A second floating storage and regasification unit (FSRU) for 263,000 cubic meters of liquefied natural gas (LNG) is scheduled to be operational in November to contribute to the country's energy supply security, as previously announced by Energy and Natural Resources Minister Berat Albayrak.
According to a Bloomberg report, the world's biggest specialized vessel to import LNG is on its way to increasing LNG capacity, preventing any gas shortages and helping with imports of fuel mainly used for heating and power generation. The MOL FSRU Challenger, which is as long as the Eiffel Tower is tall, according to the report, is expected to arrive from South Korea this month and start operations by year's end. A first floating storage and regasification unit, the Neptune, arrived in December to complement two onshore terminals at Aliağa and Marmara Ereğlisi.
"We expect Turkey to import more than last winter, and last winter they increased demand," Gyorgy Vargha told Bloomberg. Vargha is the CEO of MET International AG, an energy trader based in Zug, Switzerland that trades LNG mainly in southern Europe.
Turkey was the fastest-growing market for LNG imports after China, South Korea and Japan in the first half of the year, according to Bloomberg New Energy Finance, which forecasts uneven demand in the nation through 2030.
The FSRU can also export fuel for use in neighboring regions, according to Mitsui OSK Lines Ltd., the owner and operator of the vessel.
Turkey's regasification capacity for LNG was 34 million cubic meters in 2015. The capacity increase at the Egegaz Terminal in 2016, and the integration of the first FSRU into the system increased that capacity to 64 million cubic meters.

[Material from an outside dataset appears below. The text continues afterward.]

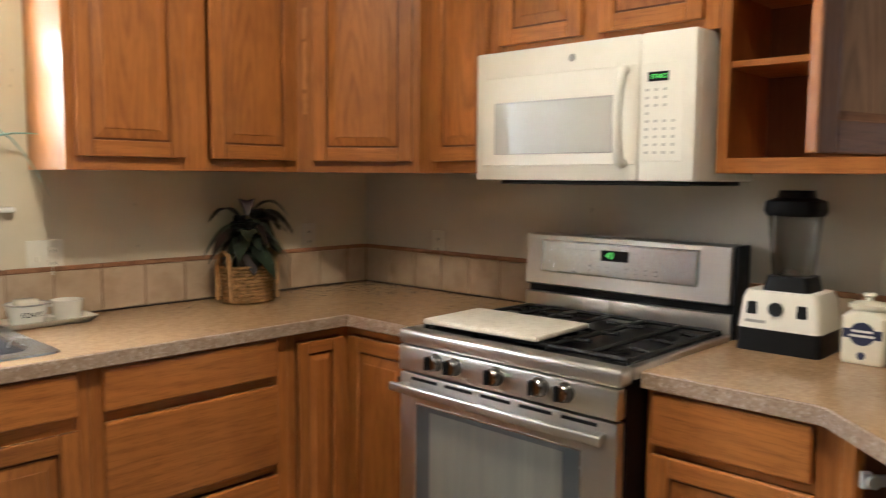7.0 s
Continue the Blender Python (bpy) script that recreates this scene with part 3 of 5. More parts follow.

As part of ongoing operations for capacity expansion at the LNG terminals at Egegaz and Marmara Ereğlisi, the figure will nearly double, reaching 117 million cubic meters.
The state-run gas grid operator, Petroleum Pipeline Corporation (BOTAŞ), signed the lease agreement for the vessel, which will be located in Dörtyol, a district in the southern province of Hatay. The terminal will be located in the Mediterranean Sea and is expected to alleviate the risks to the natural gas supply that emanate from systemic problems and relations with exporting countries.